Beim Fragenkomplex nach der Akzeptanz gleichstellungspolitischer Maßnahmen zeigten sich 55 Prozent der Befragten generell eher an der Notwendigkeit von Gleichberechtigung orientiert, 45 Prozent indifferent bis ablehnend. So stimmten zwei Drittel der Frauen der Aussage zu, dass Frauenförderung Aufgabe jeder öffentlichen Einrichtung sein soll, während nur gut ein Drittel der Männer dies so sieht. Letztlich kann davon ausgegangen werden, dass Frauenförderung organisationskulturell weitgehend akzeptiert wird. Ein egalitäres Geschlechterbild – Männer und Frauen sind prinzipiell gleich gut für unterschiedliche Tätigkeiten geeignet – unterstützt etwa ein Viertel der Befragten, während knapp die Hälfte der Aussage zustimmt, dass es viele Berufe gibt, für die sich entweder Frauen oder Männer besonders gut eignen (Geschlechterbild der Differenz). 

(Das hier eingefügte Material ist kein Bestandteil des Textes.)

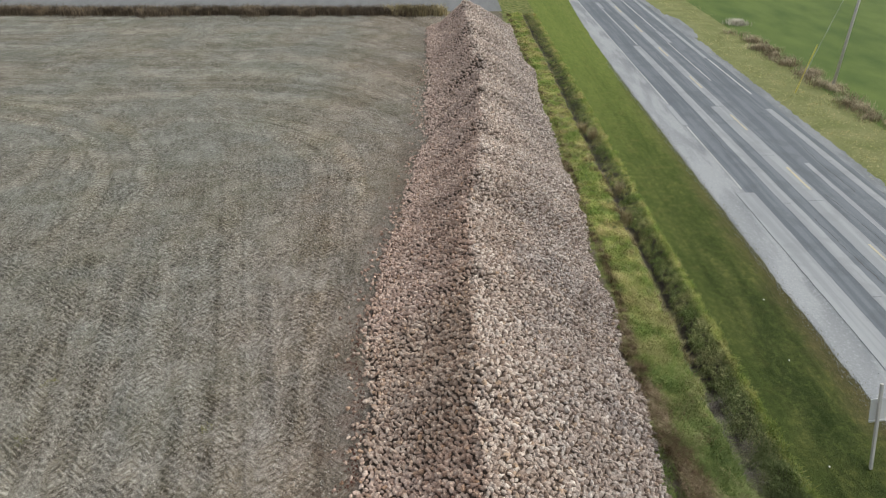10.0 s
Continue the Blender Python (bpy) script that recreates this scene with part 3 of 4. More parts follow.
def strip(name, x0, x1, y0, y1, z0, z1, mat, rough=0.0, step=0.5, seed=1, parent=None, label="", narrow=0.0):
    """A long slab between two lines; rough: how far its long edges wander; narrow: how far its first edge draws in at the far end."""
    ys = np.arange(y0, y1 + step / 2, step)
    w = lambda s: rough * (0.5 * wave_noise(ys, ys * 0, 2.6, s) + 0.5 * wave_noise(ys, ys * 0, 0.7, s + 1) + 0.6 * wave_noise(ys, ys * 0, 0.25, s + 2) - 0.8)
    xa, xb = x0 + w(seed) + narrow * np.clip((ys - 45) / 30, 0, 1.1) ** 2, x1 + w(seed + 2)
    za, zb = z1 if isinstance(z1, tuple) else (z1, z1)
    ring = [np.stack([xa, ys, ys * 0 + z0], 1), np.stack([xa, ys, ys * 0 + za], 1), np.stack([xb, ys, ys * 0 + zb], 1), np.stack([xb, ys, ys * 0 + z0], 1)]
    k = len(ys)
    i = np.arange(k - 1)
    faces = [np.stack([i + a * k, i + a * k + 1, i + b * k + 1, i + b * k], 1) for a, b in ((0, 1), (1, 2), (2, 3))]
    faces.append(np.array([[0, k, 2 * k, 3 * k], [k - 1, 4 * k - 1, 3 * k - 1, 2 * k - 1]]))
    return sheet(name, np.concatenate(ring), np.concatenate(faces)[:, ::-1], mat, parent, label)


# ---- the road ----
road = tagged(strip("road", 15.25, 22.05, -30, 900, -0.1, 0.05, ASPHALT, 0.05, 1.0, 11), "worn grey two-lane country road with pale resurfaced strips", "road", kind="structure")
tagged(strip("gravel_shoulder_west", 13.5, 15.3, -30, 900, -0.1, (0.005, 0.047), GRAVEL, 0.13, 0.1, 21, narrow=0.8), "pale limestone gravel shoulder beside the road", "shoulder", kind="structure")
tagged(strip("gravel_shoulder_east", 22.0, 22.75, -30, 900, -0.1, 0.04, LANE, 0.3, 0.25, 31), "grey gravel shoulder beside the far lane", "shoulder", kind="structure")


def spread(name, cx, cy, rx, ry, mat, seed):
    """A low, ragged-edged spread of gravel."""
    bm = bmesh.new()
    top, low = [], []
    for k in range(56):
        a = 2 * math.pi * k / 56
        q = 1 + 0.2 * noise.noise(Vector((math.cos(a) * 1.6, math.sin(a) * 1.6, seed))) + 0.2 * noise.noise(Vector((math.cos(a) * 6, math.sin(a) * 6, seed)))
        top.append(bm.verts.new((cx + rx * q * math.cos(a), cy + ry * q * math.sin(a), 0.044)))
        low.append(bm.verts.new((cx + 1.06 * rx * q * math.cos(a), cy + 1.06 * ry * q * math.sin(a), -0.05)))
    bm.faces.new(top)
    for k in range(56):
        bm.faces.new((low[k], low[(k + 1) % 56], top[(k + 1) % 56], top[k]))
    return part(name, bm, mat)


tagged(spread("driveway", 22.75, 65.0, 0.8, 4.2, LANE, 3), "grey gravel field entrance off the road", "driveway", kind="structure")
for x0, x1, y0, y1 in ((16.6, 17.18, -30, 57.6), (16.95, 17.35, 72, 75), (17.88, 18.84, -30, 42.6), (18.3, 18.84, 42.6, 160), (19.8, 20.06, -30, 33.7), (21.25, 21.68, -30, 42.0),
                       (14.75, 15.68, -30, 30.2), (14.98, 15.36, 39.2, 42.8), (19.85, 20.2, 58.5, 62.6), (21.3, 21.6, 53.8, 140), (17.1, 17.35, 83, 100)):
    strip("resurfaced_strip", x0, x1, y0, y1, 0.0, 0.056, PATCH, 0.035, 0.5, int(x0 * 7), road)
for x0, x1, y0, y1 in ((15.16, 15.25, 30.4, 39.1), (15.2, 15.3, 43, 200), (19.78, 19.87, 48, 58.4), (17.0, 17.09, 57.8, 72), (20.0, 20.09, 62.8, 120), (21.5, 21.6, 45, 53.6)):
    strip("white_line", x0, x1, y0, y1, 0.0, 0.0575, WHITELINE, 0.02, 0.5, int(x0 * 9), road)
crack_rng = random.Random(5)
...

Weiter wurde ganz konkret nach der Bereitschaft gefragt, an Gender-Trainings teilzunehmen. Etwas mehr als die Hälfte der Befragten – genau die Hälfte der Männer, fast zwei Drittel der Frauen – zeigten sich bereit, an Gender-Trainings teilzunehmen. Die Bereitschaft fällt dabei bei denjenigen, die an Gleichberechtigung stark interessiert sind, deutlich größer aus. Damit stellt sich die Frage, wie diejenigen Beschäftigten erreicht werden, die Gleichberechtigung indifferent oder ablehnend gegenüber stehen. 
Bei der Frage nach besonders wirkungsvollen gleichstellungspolitischen Maßnahmen ergibt sich das Bild, dass eher Maßnahmen, bei denen individuelle Personen im Vordergrund stehen, und eher Maßnahmen, die einen Rahmen für informelle Möglichkeiten der Gleichstellung eröffnen, als wirkungsvoll angesehen werden, als Maßnahmen, die an Programmen oder an „harten“ formalen Vorgaben orientiert sind. Als besonders effektiv werden flexiblere Arbeitszeiten (55 % geben an, dass diese Maßnahme wirkungsvoll ist), weibliche Führungskräfte und Personalentwicklung (jeweils 34 %) sowie Frauen- bzw. Gleichstellungsbeauftragte (25 %) genannt. Am wenigsten effektiv erscheinen im Bild der Befragten Fortbildungen für Männer, die Vernetzung von Frauen (jeweils 9 %) und Frauenförderpläne (8 %).